Tamika Nunley is associate professor of history and the Sandler Family Faculty Fellow of American Studies at Cornell University. Along with articles, essays, and reviews, she is the author of At the Threshold of Liberty: Women, Slavery, and Shifting Identities in Washington, D.C. (2021), which received the Letitia Woods Brown Memorial Book Award, the Pauli Murray Book Prize, and the Mary Kelley Prize. Her article "Thrice Condemned: Enslaved Women, Violence, and the Practice of Leniency in Antebellum Courts" received the Letitia Woods Brown prize for best article in African American Women's History and the Anne Braden Prize for best article in Southern Women's History. Nunley recently published The Demands of Justice: Enslaved Women, Capital Crime and Clemency in Early Virginia (2023).

Mary Louise Roberts is the WARF Distinguished Lucie Aubrac Professor of History at the University of Wisconsin–Madison. Her most recent book is Sheer Misery: Soldiers in Battle in World War II (2021). She has written two other books on the European theater of World War II: D-Day through French Eyes (2014) and What Soldiers Do: Sex and the American GI in World War II (2013). What Soldiers Do has appeared in translation in French, Chinese, Japanese, and Czech; it also forms the basis of a French documentary film Les Femmes de la libération produced by Maha Productions, Paris.

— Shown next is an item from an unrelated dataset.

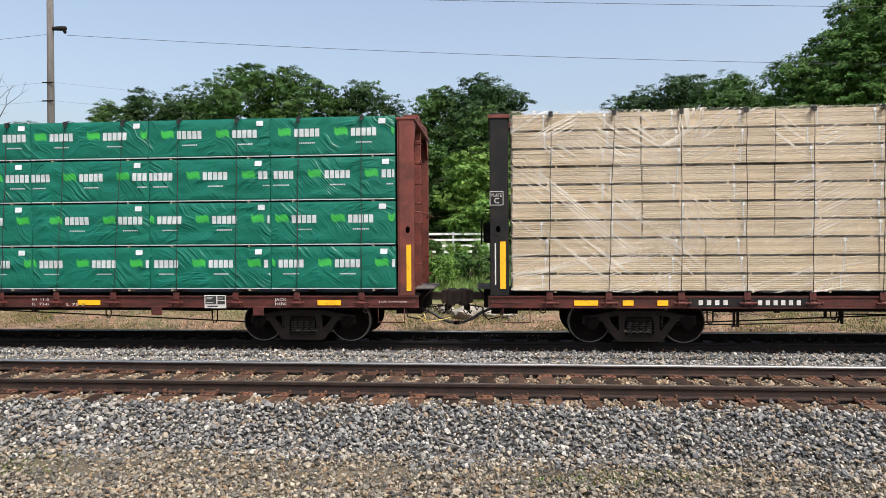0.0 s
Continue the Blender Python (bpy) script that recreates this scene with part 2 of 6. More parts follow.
def ground_material():
    m = mat("soil_and_dry_grass", (0.105, 0.083, 0.052), 0.95, 0, (0.055, 0.044, 0.028), 0.5, 1.6, 0.9, 30)
    n, lk = m.node_tree.nodes, m.node_tree.links
    hsv = [x for x in n if x.type == "HUE_SAT"][0]
    geo = n.new("ShaderNodeNewGeometry")
    sep = n.new("ShaderNodeSeparateXYZ")
    lk.new(geo.outputs["Position"], sep.inputs[0])
    ns = n.new("ShaderNodeTexNoise")
    ns.inputs["Scale"].default_value, ns.inputs["Detail"].default_value = 0.7, 8
    lk.new(geo.outputs["Position"], ns.inputs["Vector"])
    add = n.new("ShaderNodeMath")
    add.operation = "MULTIPLY_ADD"
    add.inputs[1].default_value = 9.0
    lk.new(ns.outputs["Fac"], add.inputs[0])
    lk.new(sep.outputs["Y"], add.inputs[2])
    mr = n.new("ShaderNodeMapRange")
    mr.inputs[1].default_value, mr.inputs[2].default_value = 22.5, 27.0
    lk.new(add.outputs[0], mr.inputs[0])
    bank = n.new("ShaderNodeMix")
    bank.data_type = "RGBA"
    speck = n.new("ShaderNodeTexNoise")
    speck.inputs["Scale"].default_value, speck.inputs["Detail"].default_value, speck.inputs["Roughness"].default_value = 3.5, 9, 0.78
    lk.new(geo.outputs["Position"], speck.inputs["Vector"])
    tone = n.new("ShaderNodeValToRGB")
    cr = tone.color_ramp
    while len(cr.elements) < 4:
        cr.elements.new(0.5)
    for e, (p, c) in zip(cr.elements, ((0.36, (0.06, 0.045, 0.028)), (0.47, (0.19, 0.125, 0.078)), (0.55, (0.26, 0.155, 0.10)), (0.68, (0.36, 0.28, 0.20)))):
        e.position, e.color = p, (*c, 1)
    lk.new(speck.outputs["Fac"], tone.inputs["Fac"])
    lk.new(tone.outputs["Color"], bank.inputs["B"])
    side = n.new("ShaderNodeMapRange")
    side.inputs[1].default_value, side.inputs[2].default_value = 16.3, 17.0
    lk.new(sep.outputs["Y"], side.inputs[0])
    lk.new(side.outputs[0], bank.inputs["Factor"])
    lk.new(hsv.outputs["Color"], bank.inputs["A"])
    mx = n.new("ShaderNodeMix")
    mx.data_type = "RGBA"
    mx.inputs["B"].default_value = (0.10, 0.155, 0.04, 1)
    lk.new(mr.outputs[0], mx.inputs["Factor"])
    lk.new(bank.outputs["Result"], mx.inputs["A"])
    lk.new(mx.outputs["Result"], n["Principled BSDF"].inputs["Base Color"])
    return m


def build_ground():
    ys = sorted({g[0] for g in GROUND} | set(np.arange(5, 9, 0.2)) | set(np.arange(16, 30, 0.4)))
    xs = [-900, -300, -120, -60] + list(np.arange(-30, 30.1, 0.6)) + [60, 120, 300, 900]
    verts, faces = [], []
    for y in ys:
        for x in xs:
            w = 0.05 if 16.5 < y < 60 else 0.018
            verts.append((x, y, lift(y) + w * noise.noise((x * 0.7, y * 0.9, 0)) + w * 0.6 * noise.noise((x * 2.3, y * 2.3, 5))))
    k = len(xs)
    for i in range(len(ys) - 1):
        for j in range(k - 1):
            faces.append((i * k + j, i * k + j + 1, (i + 1) * k + j + 1, (i + 1) * k + j))
    ob = new("ground", mesh_of("ground", verts, faces, ground_material(), True))
    tagged(ob, "tan dirt with dry grass, greener towards the fence", "ground", kind="structure")


build_ground()


def gravel_material(name="crushed_stone", light=0.47, warm=(1, 1, 1)):
    m = bpy.data.materials.new(name)
    m.use_nodes = True
    n, lk = m.node_tree.nodes, m.node_tree.links
    b = n["Principled BSDF"]
    geo = n.new("ShaderNodeNewGeometry")
    ramp = n.new("ShaderNodeValToRGB")
    cr = ramp.color_ramp
    cols = [(0.0, (0.075, 0.078, 0.085)), (0.22, (0.15, 0.156, 0.168)), (0.45, (0.24, 0.245, 0.25)), (0.60, (0.33, 0.33, 0.325)), (0.70, (0.37, 0.32, 0.25)), (0.77, (0.25, 0.185, 0.135)), (0.88, (0.41, 0.405, 0.39)), (1.0, (0.58, 0.565, 0.53))]
    while len(cr.elements) < len(cols):
        cr.elements.new(0.5)
    for e, (p, c) in zip(cr.elements, cols):
        e.position, e.color = p, (*[x * light * w for x, w in zip(c, warm)], 1)
    lk.new(geo.outputs["Random Per Island"], ramp.inputs["Fac"])
    tc = n.new("ShaderNodeTexCoord")
    ns = n.new("ShaderNodeTexNoise")
    ns.inputs["Scale"].default_value, ns.inputs["Detail"].default_value = 70, 5
    lk.new(tc.outputs["Object"], ns.inputs["Vector"])
    mr = n.new("ShaderNodeMapRange")
    mr.inputs[3].default_value, mr.inputs[4].default_value = 0.7, 1.3
    lk.new(ns.outputs["Fac"], mr.inputs[0])
    hs = n.new("ShaderNodeHueSaturation")
    lk.new(mr.outputs[0], hs.inputs["Value"])
    lk.new(ramp.outputs["Color"], hs.inputs["Color"])
    lk.new(hs.outputs["Color"], b.inputs["Base Color"])
    b.inputs["Roughness"].default_value = 0.85
    bp = n.new("ShaderNodeBump")
    bp.inputs["Strength"].default_value, bp.inputs["Distance"].default_value = 0.4, 0.01
    lk.new(ns.outputs["Fac"], bp.inputs["Height"])
    lk.new(bp.outputs["Normal"], b.inputs["Normal"])
    return m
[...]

Mytheli Sreenivas is professor of history and chair of the Department of Women's, Gender, and Sexuality Studies at The Ohio State University. She is the author of Wives, Widows, and Concubines: The Conjugal Family Ideal in Colonial India (2008), Reproductive Politics and the Making of Modern India (2021), and multiple articles and book chapters. Her current research investigates transnational histories of reproductive health, rights, and justice.